Hacker News new | ask | show | jobs
by toss1 1498 days ago
Yup. The "Why?" question gets lost among the impulse to be 'clean and modern'.

>>Tropicana’s original packaging had rich colours and a strong visual hierarchy. On the other hand, the new packaging failed to impress the consumers, with clean lines, a lack of visuals, transforming the once indistinguishable orange juice into a “generic store brand” product.

This same thing happens in everything else too, such as automotive controls and web design.

The damn "designers" are so infatuated with their "principles" of design and aesthetics that they completely ignore the fact that DESIGN IS SECONDARY TO FUNCTION — if you make it stop working, your design sucks, no matter how good you think it looks.

Whether you make it harder to notice the brand that I've always associated with good fruit juice, harder to find the controls to my automobile by touch while the windshield is fogging with blinding glare of oncoming cars, or just harder to find a common function on your web page/app, IDGAF how aesthetically pleasing, clean, or hip your "design is" — you had one job and you FAILED.

How designers and their teachers and managers can so consistently and massively fail to understand that fundamental concept is just baffling.

3 comments

> The damn "designers" are so infatuated with their "principles" of design and aesthetics

I agree with your main point, but I have a small objection to this phrase. I don't think principles of design tells you to not care about usability/function. In fact, a good design is aesthetics AND function, as argued in "The Design of Everyday Things"[1].

So in this case, the designers are simply not doing their job. They've been infatuated with their principles of aesthetics, that they didn't follow the actual principles of design. Which happens when designers blindly copy the latest trend.

The reason I'm bringing this up is that one might interpret the phrase to mean that design is not about function, which isn't fair to many great designers out there.

[1]: https://www.amazon.co.jp/-/en/Don-Norman/dp/0465050654

Agree, I should have specified "aesthetic principles" (vs "'principles' of design and aesthetics").

Yes, the actual great designers put function first, then solve the now-harder problem of simplifying the aesthetics without sacrificing the function.

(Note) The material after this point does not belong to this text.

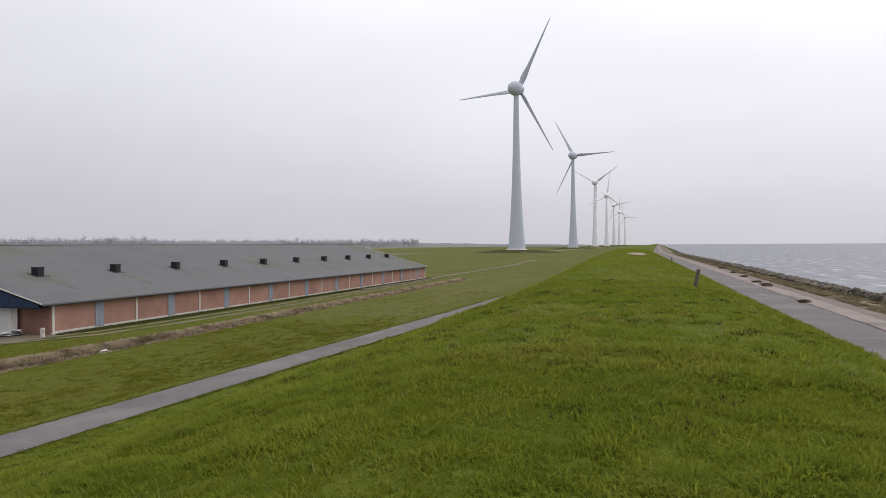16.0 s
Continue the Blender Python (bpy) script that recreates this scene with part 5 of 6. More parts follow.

Had an architect (trained, licensed, etc.) propose a redesigned front porch and put a support post right square in front of an existing bay window. Sure, from the front elevation view, it looked great, but squarely blocked the view from inside. Also proposed just building the wrap=around part without moving a natgas meter, just left it obstructing part of the side entry. What a waste of time and money - she just solved the problems she wanted to solve (e.g., make it look good in her drawing) and ignored all the other problems - and was proud of that.

This is the problem - real design is hard because it includes ALL the problems and the constraints they create. Too many (I'd say most, in my experience), just focus on the problems they want to solve, ignore the rest, and think they've done a good job, when in fact they completely failed. And the real problem is management that accepts that crap as completed work and pushes it out on the customers.

> The damn "designers" are so infatuated with their "principles" of design and aesthetics that they completely ignore the fact that DESIGN IS SECONDARY TO FUNCTION — if you make it stop working, your design sucks, no matter how good you think it looks.

The original package was created by designers too. It worked, and then, many years later, a second group of designers responded to a new set of requirements with another design, which did not. This is how it goes. Failure is a possibility when you try something new. It's not like there's a foolproof system that works every time, and if you experience a setback it's because you forgot to apply the foolproof system.

On the engineering side, applications and services break all the time. I don't generally a consider it a failure of engineering as a discipline when that happens. Failures can even be caused by mistakes, but that doesn't mean the people involved are stupid or lazy or careless. It's the risk of moving quickly in a complicated world with many overlapping systems. Design and marketing are not spared from this unfortunate truth.

I wonder if some of the "why" isn't the general turn against straws in the current zeitgeist.
The article indicates the re-design in question was "launched" in January 2008. This is the date where planning the redesign began.

Another article [1] indicates that the new design was deployed on January 8th, 2009, and Tropicana announced a return to the old design on February 23rd, 2009.

A quick search shows an article [2] indicating around 2018 was when the panic around plastic straws began (with, for example, Seattle banning plastic straws starting in July 2018).

So in this case, the plastic straw issue does necessarily appear to be related to the redesign.

1: https://www.thebrandingjournal.com/2015/05/what-to-learn-fro...

2: https://www.eater.com/2018/7/12/17555880/plastic-straws-envi...

Whoops: I missed a "not" in the last sentence. Should be:

> So in this case, the plastic straw issue does _not_ necessarily appear to be related to the redesign.

Well that shows how well I read the original article. Thanks for the correction.